Грабежи приняли действительно громадные размеры. Сильно достается и покойникам. Сегодня похоронят, а ночью могилу разроют, снимут с покойника одежду и все ценное, а труп выбросят наружу. Сторожа боятся охранять могилы, и этой добыче никто не препятствует.
Но торговать одесситы не переставали. Хороших магазинов уже не было. Мелкие еще пооставались, но торговля больше происходила на лотках. Торговали, чем позволялось: фруктами, хлебом, сладостями. Новым явлением была массовая торговля продуктами домашнего изготовления: булочками, пирожными, тортами. Иногда этот товар выставлялся просто в окно, и покупка происходила на тротуаре, через окно. Но часто, около буржуазных домов, выставлялся на тротуар нарядно сервированный стол, ставился самовар, и прохожих приглашали посидеть и полакомиться чаем, кофе, шоколадом или мороженым, — все своего изготовления.
Все это — до наступления сумерек. Затем торговля прекращалась, и начиналось господство темных элементов.
Александровский парк, когда-то такой нарядный, с цветниками, — теперь имел жалкий, ободранный вид. На жалких остатках былых газонов, среди засыхающих деревьев, валялись кучами солдатские фигуры, и все вокруг было загажено бумажками, окурками, семечками и совершаемыми здесь же испражнениями. Нарядный ресторанный павильон, оригинальной деревянной постройки, стоял полуразрушенный.
Отсюда, из Александровского парка, был лучший вид на порт, особенно через пробитые в стене отверстия, так называемые «картины Айвазовского»…
Что производило особенно тягостное впечатление в Одессе, это — порт.
Порт всегда был сердцем Одессы. Его биение отражалось на всей жизни города. Недаром и Приморский бульвар, и Александровский парк бывали всегда заполнены одесситами, не отрывавшими глаз от портовой территории.
Он был действительно красив. Из ряда гаваней, очерченных извивами молов, высился целый лес мачт. Сотни пароходов и парусников всегда заполняли гавани.

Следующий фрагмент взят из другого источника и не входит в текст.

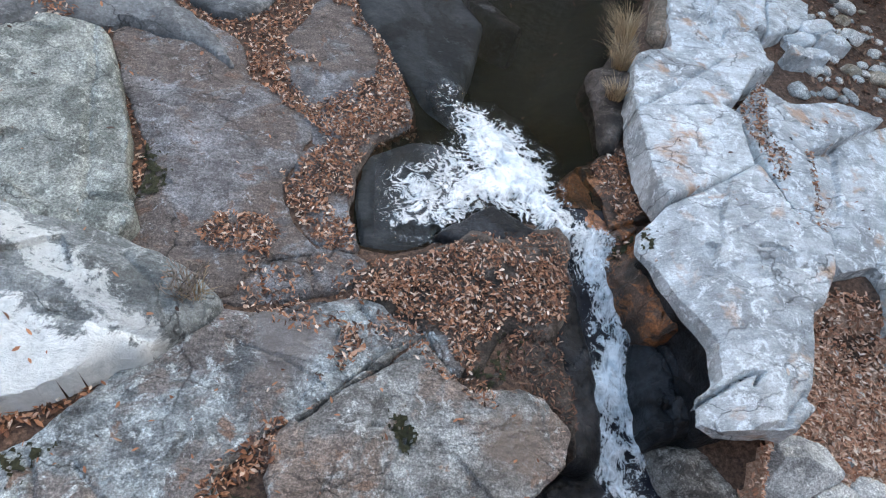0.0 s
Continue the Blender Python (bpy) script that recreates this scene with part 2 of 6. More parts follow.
# stones of the right bank, its deep shade put into their dark colour
SHADED_STONE = rock_material("bank_stone_shaded", (0.036, 0.038, 0.037), (0.068, 0.072, 0.07), (0.12, 0.126, 0.122), 0.35, 0.25, (0.10, 0.065, 0.04), relief=0.8, mottle=0.5)
BOULDER_GREY = rock_material("boulder_grey", (0.12, 0.125, 0.128), (0.195, 0.205, 0.21), (0.29, 0.30, 0.305), 0.3, 0.12, (0.15, 0.11, 0.085), streak=(0.7, 1.8, 1, 15), relief=0.7, mottle=0.4, scale=1.6, flaky=0.5)
SPECKLED = rock_material("rock_speckled_brown", (0.06, 0.053, 0.047), (0.15, 0.135, 0.12), (0.27, 0.255, 0.235), 0.5, 0.4, (0.13, 0.085, 0.055), mottle=1.0)
COBBLE_PALE = rock_material("cobble_pale", (0.32, 0.32, 0.315), (0.45, 0.45, 0.44), (0.56, 0.555, 0.53), 0.3, 0.15, (0.35, 0.24, 0.13), joint=0.1, relief=0.6)
COBBLE_TAN = rock_material("cobble_tan", (0.17, 0.14, 0.10), (0.28, 0.245, 0.195), (0.40, 0.365, 0.31), 0.2, 0.3, (0.18, 0.11, 0.05), joint=0.1, relief=0.6)


pale_face(PALE_BOULDER)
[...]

Мостовые неумолчно грохотали под вереницами груженых подвод. По возвышавшейся над портовой территорией деревянной эстакаде, столь типичной для картины одесского порта, бегали взад и вперед поезда за поездами. Под визг цепей лебедок, как муравьи, носились сотни грузчиков с мешками на спине…
А на водной глади не было момента, чтобы не двигалось несколько пароходов с самыми разнообразными флагами и вымпелами. Они направлялись и в порт, и из порта. А на дальнем горизонте всегда серели пароходные дымки.
В гаванях, между пароходами, суетливо сновали буксирные пароходики и катера, тянущие баржи; носились легкокрылые яхты и лодки, сверкающие на солнце белизной парусов.
И везде шум, везде работа… Грохот цепей, громыхание телег, свистки, гудение сирен и песни, и брань портовых рабочих…
Жизнь била ключом!
Теперь — тишина! Тишина кладбища…
Порт пуст. Сиротливо прижались к молам десятка два брошенных за негодностью старых пароходов и пароходиков, — рухлядь, которую не стоило уводить с собою из порта. Горизонт чист — ни дымка. Нет движения и в гаванях. Редко-редко пробороздит зеркальную гладь одинокий катер под красным флагом.